Notice that the result looks very very promising but currently there are a few issues:

  • The last character of the key is not a printable ASCII.
  • The decrypted result includes some uppercase/lowercase letters mismatches.

Intuitively, we can see these errors are related to the case of the letters in the password. If we XOR a letter with a blank space (0x20) we get its case reversed. Since we know the password should be 10 characters long, and the first 10 characters of the result are DaTA:ImagE we can easily get the actual key by substracting 0x20 from the password characters corresponding to the wrong case letters in the decrypted text. For example:

  • The first character of the result should be ‘d’ instead of ‘D’. We add 0x20 to the first charcter of the key and we get ‘s’
  • The last character of the text should be ‘e’ instead of ‘E’. We add 0x20 to the last character of the key (0x13) and we get ‘3’ (0x33)

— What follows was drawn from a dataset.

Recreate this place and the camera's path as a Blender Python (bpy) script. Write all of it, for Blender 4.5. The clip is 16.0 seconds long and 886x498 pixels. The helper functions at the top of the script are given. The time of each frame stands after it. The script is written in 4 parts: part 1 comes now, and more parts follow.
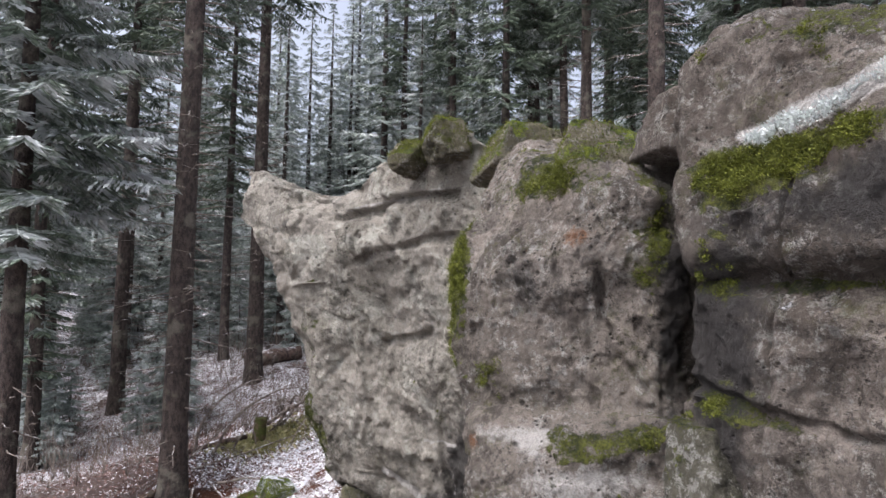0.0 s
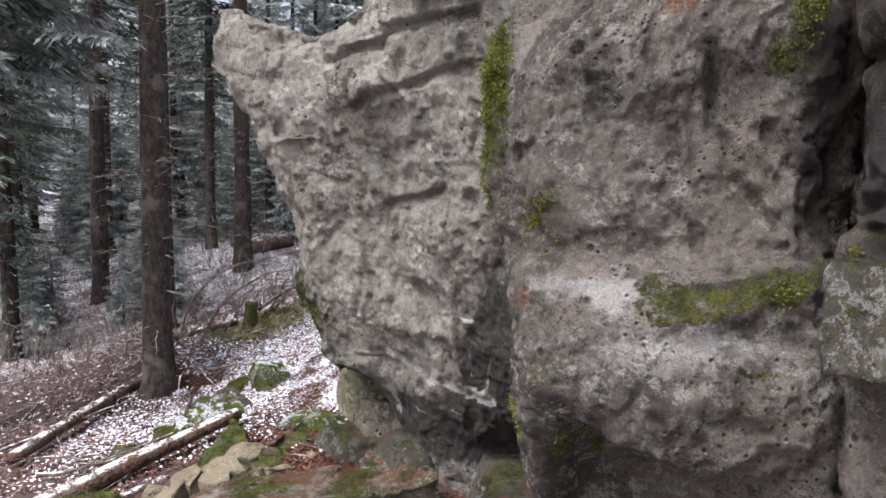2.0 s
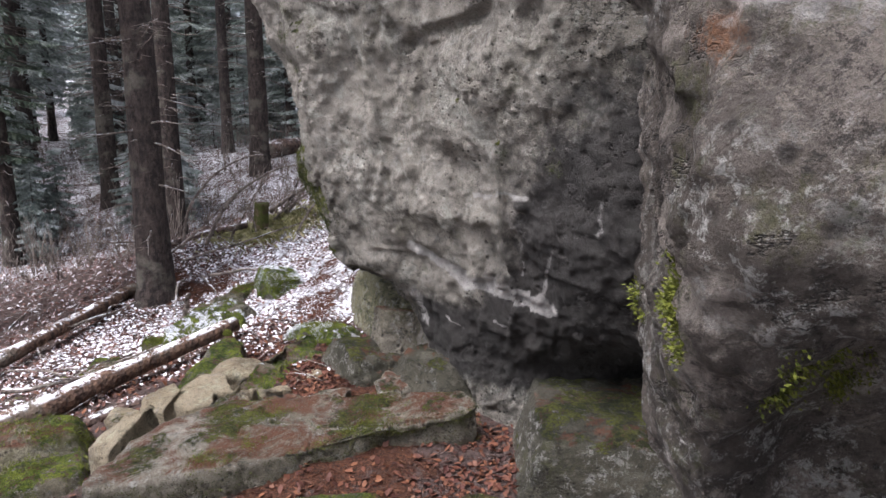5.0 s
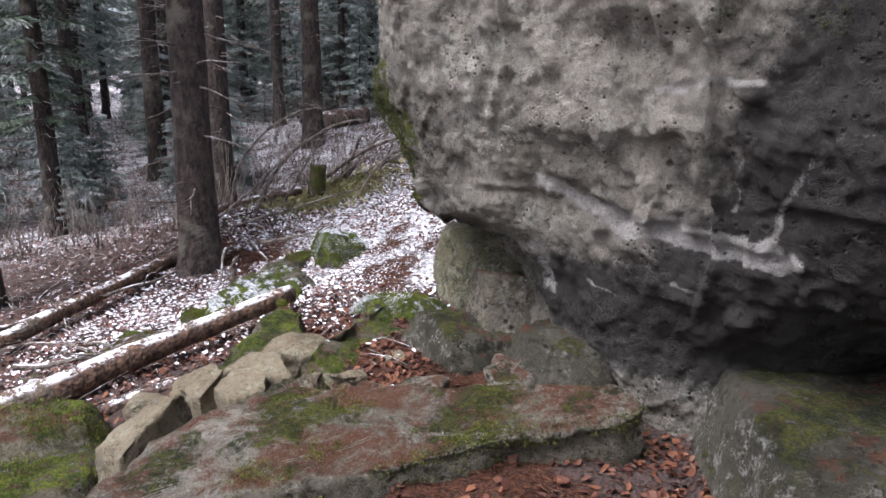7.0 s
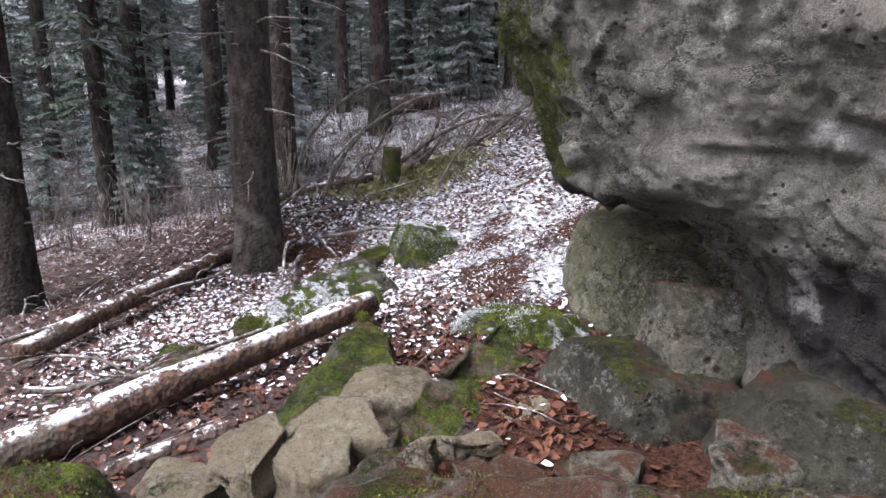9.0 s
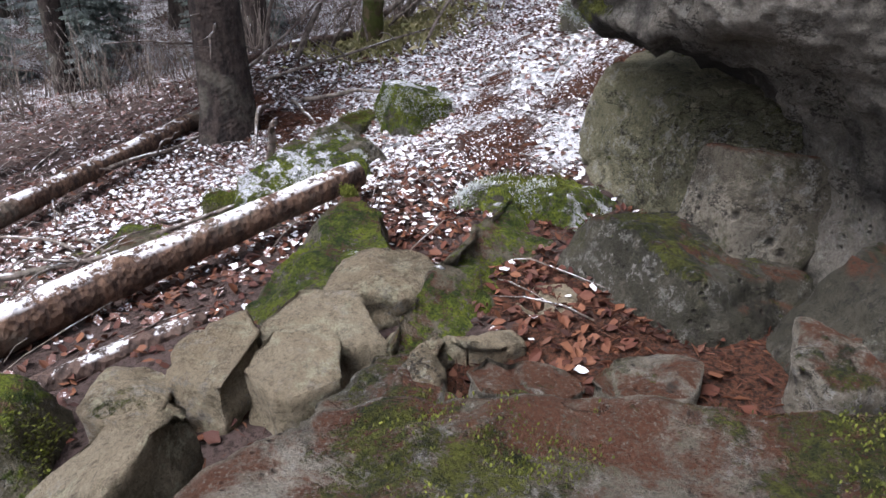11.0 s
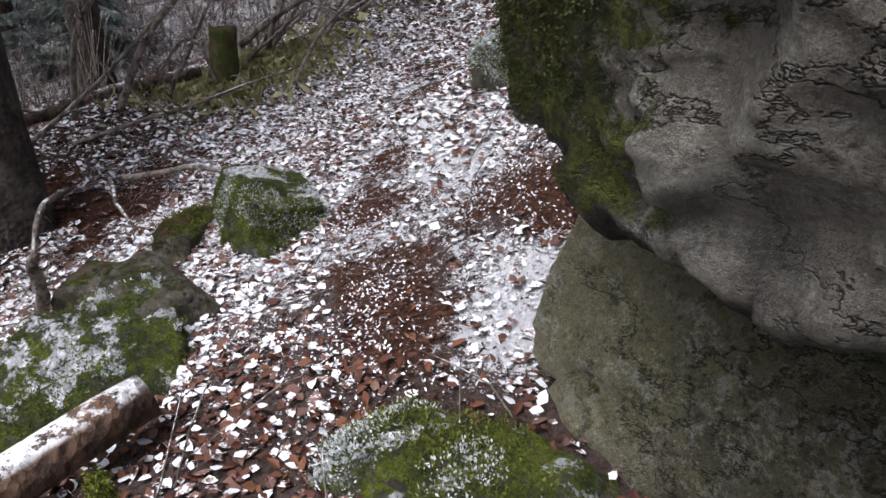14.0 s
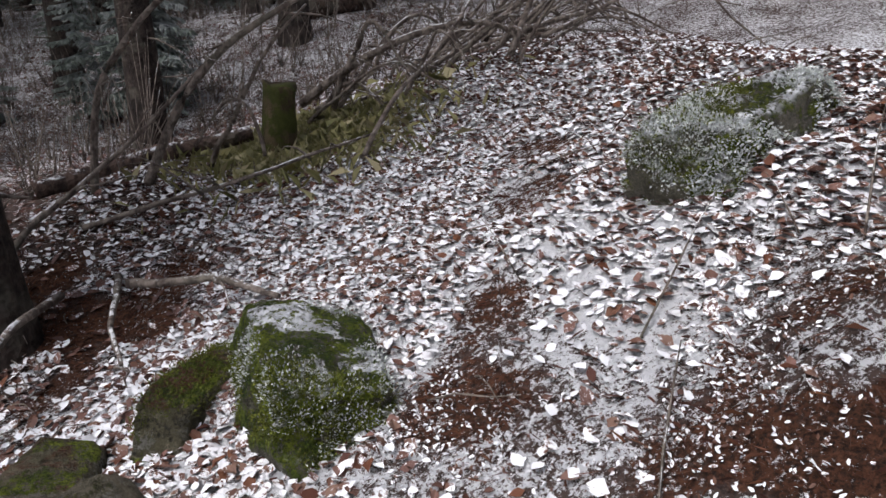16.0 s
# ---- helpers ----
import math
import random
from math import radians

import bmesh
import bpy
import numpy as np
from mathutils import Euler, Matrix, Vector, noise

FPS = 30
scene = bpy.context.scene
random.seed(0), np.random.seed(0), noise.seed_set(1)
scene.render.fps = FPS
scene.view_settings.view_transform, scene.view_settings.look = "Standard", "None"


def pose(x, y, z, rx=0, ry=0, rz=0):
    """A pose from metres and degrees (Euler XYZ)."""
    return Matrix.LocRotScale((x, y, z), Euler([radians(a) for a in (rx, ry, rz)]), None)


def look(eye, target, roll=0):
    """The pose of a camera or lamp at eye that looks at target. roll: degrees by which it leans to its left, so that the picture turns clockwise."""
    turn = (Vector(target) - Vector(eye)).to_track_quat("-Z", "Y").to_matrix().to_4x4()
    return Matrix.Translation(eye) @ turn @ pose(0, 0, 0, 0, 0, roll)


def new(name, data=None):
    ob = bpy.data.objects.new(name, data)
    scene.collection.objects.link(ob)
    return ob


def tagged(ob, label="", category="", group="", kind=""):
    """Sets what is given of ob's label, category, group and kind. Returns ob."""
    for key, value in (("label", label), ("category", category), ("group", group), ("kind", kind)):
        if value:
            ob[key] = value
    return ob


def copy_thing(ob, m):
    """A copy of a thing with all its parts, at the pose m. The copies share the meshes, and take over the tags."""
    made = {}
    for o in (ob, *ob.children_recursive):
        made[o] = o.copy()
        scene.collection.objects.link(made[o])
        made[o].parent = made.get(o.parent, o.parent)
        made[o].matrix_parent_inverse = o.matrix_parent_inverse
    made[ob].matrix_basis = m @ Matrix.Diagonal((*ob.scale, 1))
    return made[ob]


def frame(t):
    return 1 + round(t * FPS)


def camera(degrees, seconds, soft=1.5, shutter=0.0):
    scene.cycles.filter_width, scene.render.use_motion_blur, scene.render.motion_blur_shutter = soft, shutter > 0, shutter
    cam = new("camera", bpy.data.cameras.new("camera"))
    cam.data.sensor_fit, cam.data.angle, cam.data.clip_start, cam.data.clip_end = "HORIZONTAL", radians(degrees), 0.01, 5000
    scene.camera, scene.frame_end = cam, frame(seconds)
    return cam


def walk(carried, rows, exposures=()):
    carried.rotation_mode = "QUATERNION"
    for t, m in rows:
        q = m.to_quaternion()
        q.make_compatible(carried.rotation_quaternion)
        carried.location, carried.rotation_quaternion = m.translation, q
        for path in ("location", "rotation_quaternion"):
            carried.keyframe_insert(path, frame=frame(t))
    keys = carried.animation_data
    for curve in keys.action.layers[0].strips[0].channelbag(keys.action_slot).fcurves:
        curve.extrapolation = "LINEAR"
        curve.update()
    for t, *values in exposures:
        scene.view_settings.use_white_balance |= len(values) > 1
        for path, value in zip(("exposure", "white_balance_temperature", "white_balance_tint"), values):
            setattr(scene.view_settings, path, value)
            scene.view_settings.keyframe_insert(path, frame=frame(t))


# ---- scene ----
cam = camera(67.1, 16.0)
PATH = [
    (0, (0.033, -0.046, 3.07), (0.028, 1.947, 3.236), 0.8),
    (0.5, (-0.071, 0.292, 2.942), (-0.065, 2.286, 3.098), 0.8),
    (1, (-0.217, 0.621, 2.818), (-0.211, 2.618, 2.916), 1.0),
    (1.1, (-0.242, 0.687, 2.81), (-0.236, 2.686, 2.883), 0.9),
    (1.5, (-0.261, 0.889, 2.772), (-0.248, 2.889, 2.752), 0.9),
    (2, (-0.155, 1.083, 2.708), (-0.131, 3.077, 2.563), 0.5),
    (2.5, (-0.05, 1.273, 2.644), (-0.043, 3.256, 2.389), 0.2),
    (3, (-0.142, 1.506, 2.539), (-0.137, 3.485, 2.251), 0.5),
    (3.2, (-0.169, 1.585, 2.526), (-0.16, 3.561, 2.221), 0.7),
    (5.5, (-0.232, 2.845, 2.008), (-0.314, 4.804, 1.614), 0.5),
    (6, (-0.405, 3.068, 1.827), (-0.504, 5.025, 1.426), 0.7),
    (6.5, (-0.584, 3.514, 1.726), (-0.725, 5.465, 1.309), 0.6),
    (7, (-0.755, 3.901, 1.619), (-0.949, 5.847, 1.2), 0.6),
    (7.5, (-0.851, 4.301, 1.552), (-1.067, 6.245, 1.131), 0.4),
    (8, (-0.976, 4.683, 1.457), (-1.214, 6.624, 1.034), 0.2),
    (8.5, (-1.213, 4.924, 1.365), (-1.47, 6.86, 0.933), 0.3),
    (9, (-1.37, 5.217, 1.327), (-1.728, 7.136, 0.894), 0.3),
    (9.5, (-1.359, 5.443, 1.272), (-1.767, 7.349, 0.824), -0.0),
    (10, (-1.348, 5.516, 1.199), (-1.748, 7.399, 0.657), 0.0),
    (10.2, (-1.404, 5.556, 1.17), (-1.791, 7.415, 0.541), 0.1),
    (12.3, (-1.729, 6.447, 1.183), (-1.844, 8.247, 0.319), 0.1),
    (12.5, (-1.793, 6.633, 1.239), (-1.899, 8.43, 0.369), 0.2),
    (13, (-1.803, 6.871, 1.37), (-1.881, 8.675, 0.511), 0.4),
    (13.5, (-1.66, 7.241, 1.339), (-1.669, 9.06, 0.507), 0.2),
    (13.7, (-1.64, 7.406, 1.329), (-1.626, 9.244, 0.541), -0.1),
    (14, (-1.645, 7.558, 1.334), (-1.654, 9.387, 0.524), 0.2),
    (14.5, (-1.747, 7.914, 1.324), (-1.777, 9.751, 0.533), 0.3),
    (15, (-1.855, 8.204, 1.39), (-1.919, 10.044, 0.61), 0.6),
    (15.5, (-1.918, 8.594, 1.417), (-2.072, 10.439, 0.661), 0.8),
    (16, (-1.938, 8.98, 1.312), (-2.131, 10.844, 0.613), 0.7),
]
walk(cam, [(t, look(eye, target, roll)) for t, eye, target, roll in PATH], [(0.0, 1.55, 6200, 15), (6.5, 1.48, 6000, 16), (9.0, 1.4, 5950, 16), (13.0, 1.0, 6050, 14), (16.0, 0.6, 6300, 13)])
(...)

So the key to the first stage is sectalks<3 :sunglasses:

Stage 1

Armed with the password from the previous stage, let’s check what’s with the image

v = [23, 4, 23, 21, 9, .....]
key = "sectalks<3"

dec = "".join([chr(v[i] ^ ord(key[i % 10])) for i in range(len(v))])
f = open("3.out", "wb")

As expected, the image is a PNG file, base64 encoded:


Another starting point to solve this challenge could have been to know the format expected by the src html tag, namely data:image/... The password could have been obtained by XOR-ing the first 10 character of this header with the first 10 elements of the array. Anyways, let’s move on and decode the base64:

~ cat image.b64 | base64 -d   > image.png
~ feh image.png

Stage 2

The clue for this stage is ‘in the movie name’. First you might ask, what movie?? If you’re not a fan of the genre, just upload the image on the Google reverse image search page and you’ll get the movie name:

Reverse image search

Now there is a lot of grey/gray in the picture. I first fired up Gimp to see if I can spot anything suspicious in there. First thing I noticed is that the alpha channel is blank. No luck here. Then I started to fiddle with colour filters to see if I can spot the place where something has been injected. The Colour Enhance filter (Colours -> Auto -> Colour Enhance) reveals an area which has clearly been manually altered:

Colour Enhace

Same effect can be seen also with the Maximum RGB filter. This keeps the intensity of the RGB color channel which has the maximal/minimal intensity and reduces other both to zero. This observation will prove useful later in figuring out the steganography scheme.

Maximum RGB

After many tries to guess the obfuscation scheme, I realised that there is a repetitive pattern in all the modified pixels in the upper part of the image. Take a moment to look at the pixel values below and try to find out yourself what the pattern is. The colours below represent the RGBA codes:

(246, 245, 245, 255)
(248, 249, 248, 255)
(247, 246, 246, 255)
(248, 247, 247, 255)
(244, 245, 244, 255)
(249, 248, 248, 255)
(247, 246, 246, 255)
(247, 248, 247, 255)
(248, 247, 247, 255)
(246, 247, 246, 255)

As you have probably spotted, we have two cases:

  • R and G == B
  • R == B and G

So each pixel in the marked area encodes a single bit. It’s actually very easy to code this in Python, using the Python Imaging Library. This script checks the above condition in all the pixels and adds a 0 or 1 to a stream of bits. It then splits the stream into bytes and dumps them:

 ~ python image.png out
[+] Width: 469 Heigh: 699 (pixels)
699 469
~ less out
[][(![]+[])[+[]]+([![]]+[][[]]) ....

Stage 2

The easy solution for this is to recognise that the output extracted from the image is obfuscated JavaScript. We can just paste it into the Web Developer console and see what it does:

Well done

That JavaScript looks pretty cool. Let’s spend some time to understand the obfuscation technique. A quick Google search for “obfuscated javascript using tons of square brackets” leads us to JSFuck:

JSFuck is an esoteric and educational programming style based on the atomic parts of JavaScript. It uses only six different characters to write and execute code.

If you’re curious how everything can be constructed from just 6 characters, check its source code, it’s very clever. The tool was developed by Martin Kleppe and his website has some amazing work, make sure you check it out.